The estimated incidence is approximately 1 case in 40,000 men. There is a general impression that Kennedy disease may be under diagnosed, owing in part to misdiagnosis and to the mild symptoms exhibited by some patients. [43, 44]

International

The incidence is unknown, but frequencies similar to those in the United States are anticipated in areas reporting the disease, including Europe, Japan, Australia, and Brazil. Some regions, such as western Finland and Japan, may have a high prevalence. [45, 46]

Mortality/Morbidity

See the list below:

  • The disease typically lasts at least 2-3 decades.

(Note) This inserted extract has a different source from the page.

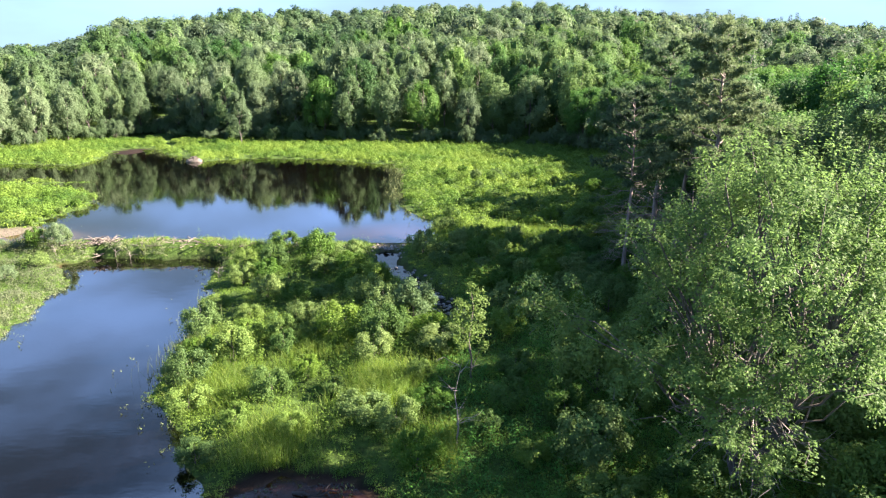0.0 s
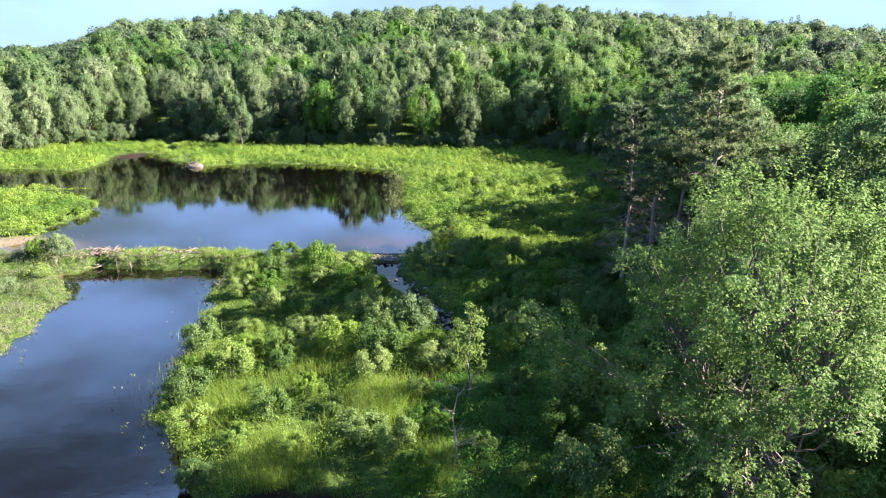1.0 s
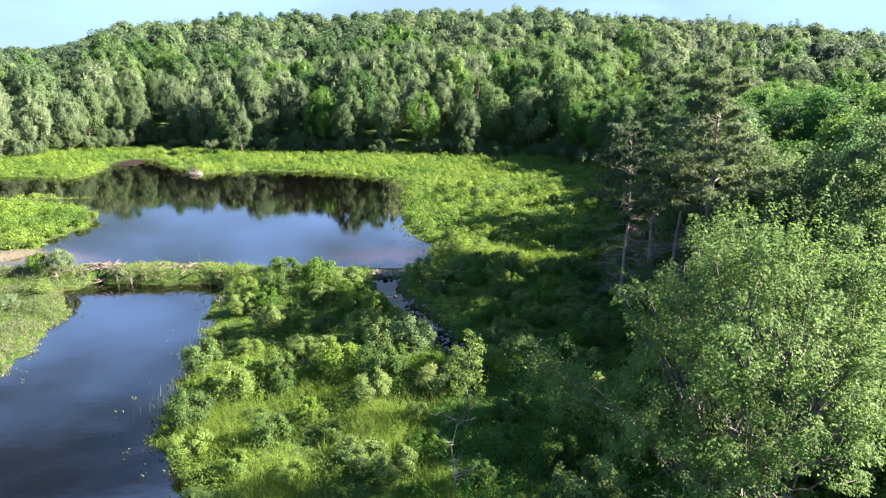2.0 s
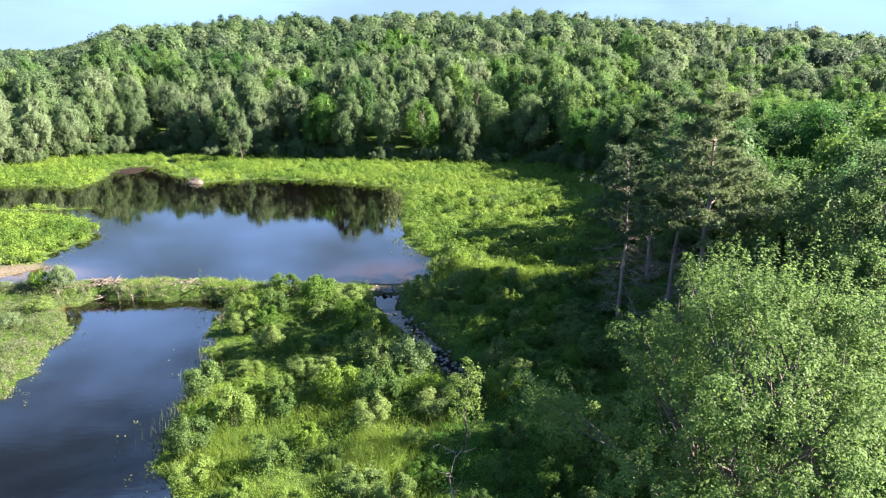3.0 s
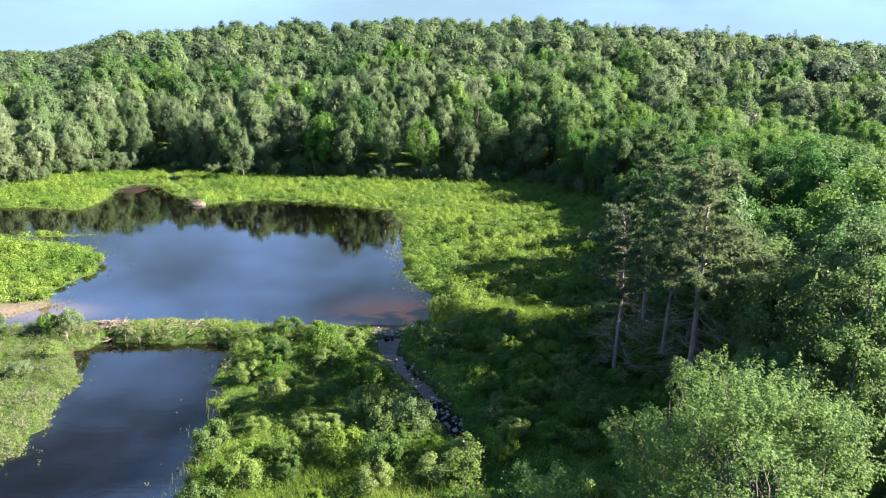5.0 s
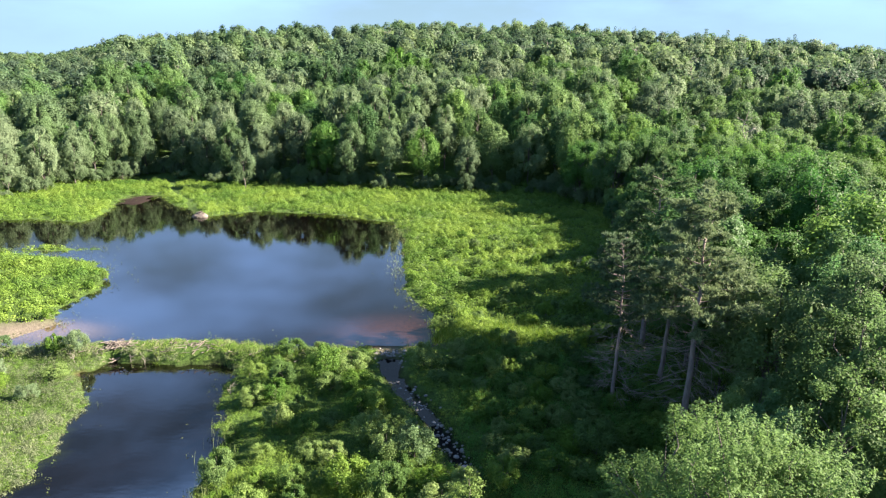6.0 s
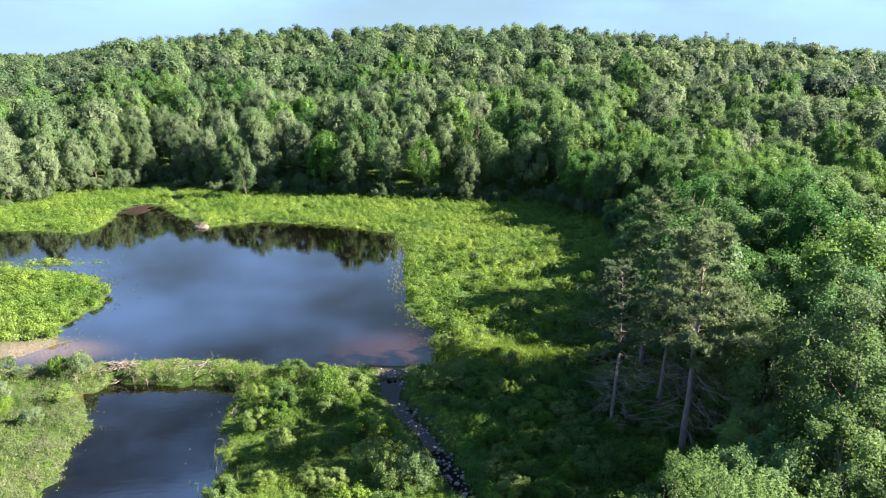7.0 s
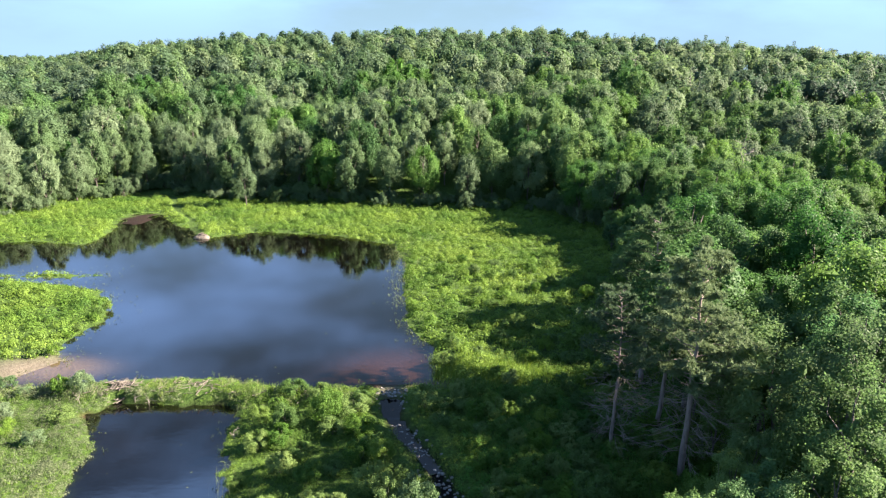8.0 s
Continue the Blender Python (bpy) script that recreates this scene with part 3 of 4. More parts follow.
# the broad tree at the shore, closest to the walk
def shore_tree(x, y):
    """Several grey stems that spread into limbs; leafy shoots point up and outward all over the crown."""
    r = np.random.default_rng(21)
    z = height_at(x, y)
    ob = base("shore_tree", x, y, z, "broad pale-green leafy tree with several grey stems and bare low limbs", "tree")
    mid = np.array([0.05, 0.3, 7.3])
    size = np.array([3.45, 3.8, 3.55])
    stems, stem_ways = [], []
    for k, (a, out, top, girth) in enumerate(((0.4, 2.0, 9.0, 0.13), (1.7, 1.5, 9.6, 0.11), (2.9, 2.5, 8.0, 0.12), (4.2, 1.6, 8.8, 0.09), (5.3, 2.1, 8.4, 0.10), (3.6, 0.7, 9.8, 0.10))):
        way = bent(r, (0.16 * math.cos(a), 0.16 * math.sin(a), -0.3), (math.cos(a) * out + mid[0] * 0.7, math.sin(a) * out, top), 7, 0.02)
        stem_ways.append(np.array(way))
        stems.append(tube(way, [girth * (1 - 0.115 * q) for q in range(8)], 7))
    for st in stems:
        part("stem", raw_mesh("stem", *st, BARK, smooth=True), ob)
    # shoots over the crown, in billows with gaps between
    m = 1500
    d = unit(r.normal(size=(m, 3)) * (1, 1, 0.95) + (0, 0, 0.12))
    d = d[d[:, 2] > -0.78]
    m = len(d)
    a = np.arctan2(d[:, 1], d[:, 0])
    billow = 1 + 0.12 * np.sin(3 * a + 2.2 * d[:, 2] + 0.6) + 0.15 * np.sin(5 * a - 6 * d[:, 2] + 2.0) + 0.08 * np.sin(9 * a + 9 * d[:, 2])
    deep = r.uniform(0.55, 1.0, m) ** 0.5
    p = mid + d * size * (deep * billow)[:, None] * np.stack([1.06 - 0.2 * d[:, 2], 1.06 - 0.2 * d[:, 2], np.ones(m)], 1)
    # a low limb reaches out on the pond side, another hangs toward the path
    spur = r.normal(size=(90, 3)) * (0.60, 0.5, 0.36) + (-5.6, 2.4, 5.5)
    sag = r.normal(size=(90, 3)) * (0.9, 0.7, 0.45) + (-3.2, -1.0, 4.3)
    low_ones = r.normal(size=(70, 3)) * (0.8, 0.7, 0.6) + (-1.2, -1.6, 2.3)
    crest = r.normal(size=(130, 3)) * (0.85, 0.8, 0.6) + (2.3, 0.5, 9.2)
    skirt = r.normal(size=(170, 3)) * (1.3, 0.9, 0.5) + (-1.6, -1.6, 4.8)
    p = np.concatenate([p, spur, sag, low_ones, skirt, crest])
    d = np.concatenate([d, unit(r.normal(size=(420, 3)) + (-0.4, -0.4, 0.3)), unit(crest - mid)])
    gap = np.sin(p[:, 0] * 1.7 + 1.0) * np.sin(p[:, 1] * 1.5 + 0.3) * np.sin(p[:, 2] * 1.9 + 0.5)
    keep = (gap > -0.20) & ~((p[:, 0] > 0.2) & (p[:, 2] < 4.7))
    p, d = p[keep], d[keep]
    m = len(p)
    way = unit(0.75 * d + (0, 0, 0.55) + 0.35 * r.normal(size=(m, 3)))
    long = r.uniform(0.45, 0.95, m)
    each = 74
    s = r.random((m, each, 1))
    spread = unit(r.normal(size=(m * each, 3))).reshape(m, each, 3)
    at = p[:, None, :] + way[:, None, :] * (s - 0.35) * long[:, None, None] + spread * (0.23 * (1.05 - s) + 0.05)
    face = (spread * 0.45 + 0.35 * d[:, None, :] + (0, 0, 0.85)).reshape(-1, 3) + 0.42 * r.normal(size=(m * each, 3))
    along = (spread + 0.8 * way[:, None, :] - (0, 0, 0.25)).reshape(-1, 3)
    v, f = leaf_blades(r, at.reshape(-1, 3), face, 0.080 * r.uniform(0.65, 1.35, m * each), 0.72, along)
    part("crown", raw_mesh("crown", v, f, LEAF_ASPEN), ob)
    # limbs from the stems to some of the shoots, and a twig in each shoot
    twigs = []
    for k in range(m):
        if k % 2 == 0:
            twigs.append(tube([p[k] - way[k] * 0.4 * long[k], p[k] + way[k] * 0.1 * long[k], p[k] + way[k] * 0.5 * long[k]], [0.012, 0.008, 0.003], 3))
    tagged(part("twig_work", raw_mesh("twig_work", *joined(twigs), BARK), ob), kind="stuff")
    for k in range(0, m, 13):
        st = stem_ways[int(np.argmin([np.linalg.norm(w[4][:2] - p[k][:2]) for w in stem_ways]))]
        root = st[min(6, max(2, int(7 * (p[k][2] - 1.6) / 10)))]
        way_k = bent(r, root, p[k], 4, 0.05)
        part("limb", raw_mesh("limb", *tube(way_k, [0.05, 0.04, 0.03, 0.02, 0.008], 5), BARK, smooth=True), ob)
    return ob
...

  • Life expectancy does not appear to be compromised.

  • On occasion, patients have aspiration pneumonia.

Sex

KD is a disease of the X chromosome; therefore, only males express the full phenotype. Affected men cannot pass the genetic trait on to their sons, but their daughters have a 100% risk of being carriers. Carrier females have a 50% risk of having sons with the disease gene and a 50% risk of having daughters who are carriers [47] .

A study of 8 heterozygous female patients with proven tandem CAG repeats showed that 50% had subclinical phenotypic expression. [26] Their clinical findings were normal, except for muscle cramps and finger tremors. Laboratory investigations showed abnormalities ranging from chronic reinnervation changes on EMG to abnormal findings on muscle biopsy. Such women are considered manifesting carriers.

Age

See the list below:

  • The typical age of onset is 40-60 years.

  • The disease may appear as early as the mid-20s.

  • Doyu et al reported an 84-year-old man without a family history who had difficulty climbing stairs and muscle cramps in his calves for 10 years. Clinical, endocrinologic, and electrophysiologic results suggested KD. Genetic polymerase chain reaction (PCR) testing for KD revealed CAG repeats but in the low range of abnormality. Expression of the disease in this man was mild. [48] This case emphasizes the importance of testing individuals, even those without a family history, for possible spontaneous mutations when the results of careful clinical evaluation and laboratory testing are compatible with KD.